Problem — Give the listing again in full, exactly as written.

Dataset excerpt —
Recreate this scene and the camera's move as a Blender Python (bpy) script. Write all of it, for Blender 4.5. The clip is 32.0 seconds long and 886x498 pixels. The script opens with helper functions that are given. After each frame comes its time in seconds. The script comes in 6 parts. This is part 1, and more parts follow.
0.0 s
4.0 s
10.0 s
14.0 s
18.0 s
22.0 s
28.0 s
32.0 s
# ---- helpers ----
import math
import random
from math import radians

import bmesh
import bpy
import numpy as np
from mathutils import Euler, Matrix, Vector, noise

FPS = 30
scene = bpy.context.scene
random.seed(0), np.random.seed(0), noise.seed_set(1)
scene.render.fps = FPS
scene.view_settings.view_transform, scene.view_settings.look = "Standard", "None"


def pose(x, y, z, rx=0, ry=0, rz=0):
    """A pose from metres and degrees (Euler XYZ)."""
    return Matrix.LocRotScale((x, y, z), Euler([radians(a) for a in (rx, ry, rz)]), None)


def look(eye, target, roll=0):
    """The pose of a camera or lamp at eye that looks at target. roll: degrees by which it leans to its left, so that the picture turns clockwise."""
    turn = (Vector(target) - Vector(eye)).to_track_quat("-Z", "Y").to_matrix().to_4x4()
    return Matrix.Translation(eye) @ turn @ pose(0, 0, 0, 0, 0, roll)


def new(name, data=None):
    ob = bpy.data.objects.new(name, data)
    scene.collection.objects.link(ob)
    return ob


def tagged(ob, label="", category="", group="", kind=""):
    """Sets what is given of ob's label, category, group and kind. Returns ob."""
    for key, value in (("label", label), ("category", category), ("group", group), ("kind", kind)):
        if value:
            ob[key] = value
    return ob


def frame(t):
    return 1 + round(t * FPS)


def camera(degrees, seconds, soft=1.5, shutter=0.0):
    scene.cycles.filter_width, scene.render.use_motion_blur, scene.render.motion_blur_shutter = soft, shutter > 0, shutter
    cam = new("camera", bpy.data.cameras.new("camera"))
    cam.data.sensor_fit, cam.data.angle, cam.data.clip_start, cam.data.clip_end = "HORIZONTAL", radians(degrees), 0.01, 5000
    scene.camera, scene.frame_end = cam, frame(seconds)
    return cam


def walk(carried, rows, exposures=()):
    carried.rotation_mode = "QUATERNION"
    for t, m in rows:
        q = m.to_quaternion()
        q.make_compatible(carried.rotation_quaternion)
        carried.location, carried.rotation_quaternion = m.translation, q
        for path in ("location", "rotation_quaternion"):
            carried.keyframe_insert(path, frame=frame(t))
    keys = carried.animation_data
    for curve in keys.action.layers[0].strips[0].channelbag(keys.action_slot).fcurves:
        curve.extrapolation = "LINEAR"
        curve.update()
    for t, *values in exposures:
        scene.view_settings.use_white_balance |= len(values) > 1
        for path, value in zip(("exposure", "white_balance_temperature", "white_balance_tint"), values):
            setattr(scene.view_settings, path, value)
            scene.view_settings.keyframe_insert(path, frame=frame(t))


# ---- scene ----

Output of the exercise —
Recreate this scene and the camera's move as a Blender Python (bpy) script. Write all of it, for Blender 4.5. The clip is 32.0 seconds long and 886x498 pixels. The script opens with helper functions that are given. After each frame comes its time in seconds. The script comes in 6 parts. This is part 1, and more parts follow.
0.0 s
4.0 s
10.0 s
14.0 s
18.0 s
22.0 s
28.0 s
32.0 s
# ---- helpers ----
import math
import random
from math import radians

import bmesh
import bpy
import numpy as np
from mathutils import Euler, Matrix, Vector, noise

FPS = 30
scene = bpy.context.scene
random.seed(0), np.random.seed(0), noise.seed_set(1)
scene.render.fps = FPS
scene.view_settings.view_transform, scene.view_settings.look = "Standard", "None"


def pose(x, y, z, rx=0, ry=0, rz=0):
    """A pose from metres and degrees (Euler XYZ)."""
    return Matrix.LocRotScale((x, y, z), Euler([radians(a) for a in (rx, ry, rz)]), None)


def look(eye, target, roll=0):
    """The pose of a camera or lamp at eye that looks at target. roll: degrees by which it leans to its left, so that the picture turns clockwise."""
    turn = (Vector(target) - Vector(eye)).to_track_quat("-Z", "Y").to_matrix().to_4x4()
    return Matrix.Translation(eye) @ turn @ pose(0, 0, 0, 0, 0, roll)


def new(name, data=None):
    ob = bpy.data.objects.new(name, data)
    scene.collection.objects.link(ob)
    return ob


def tagged(ob, label="", category="", group="", kind=""):
    """Sets what is given of ob's label, category, group and kind. Returns ob."""
    for key, value in (("label", label), ("category", category), ("group", group), ("kind", kind)):
        if value:
            ob[key] = value
    return ob


def frame(t):
    return 1 + round(t * FPS)


def camera(degrees, seconds, soft=1.5, shutter=0.0):
    scene.cycles.filter_width, scene.render.use_motion_blur, scene.render.motion_blur_shutter = soft, shutter > 0, shutter
    cam = new("camera", bpy.data.cameras.new("camera"))
    cam.data.sensor_fit, cam.data.angle, cam.data.clip_start, cam.data.clip_end = "HORIZONTAL", radians(degrees), 0.01, 5000
    scene.camera, scene.frame_end = cam, frame(seconds)
    return cam


def walk(carried, rows, exposures=()):
    carried.rotation_mode = "QUATERNION"
    for t, m in rows:
        q = m.to_quaternion()
        q.make_compatible(carried.rotation_quaternion)
        carried.location, carried.rotation_quaternion = m.translation, q
        for path in ("location", "rotation_quaternion"):
            carried.keyframe_insert(path, frame=frame(t))
    keys = carried.animation_data
    for curve in keys.action.layers[0].strips[0].channelbag(keys.action_slot).fcurves:
        curve.extrapolation = "LINEAR"
        curve.update()
    for t, *values in exposures:
        scene.view_settings.use_white_balance |= len(values) > 1
        for path, value in zip(("exposure", "white_balance_temperature", "white_balance_tint"), values):
            setattr(scene.view_settings, path, value)
            scene.view_settings.keyframe_insert(path, frame=frame(t))


# ---- scene ----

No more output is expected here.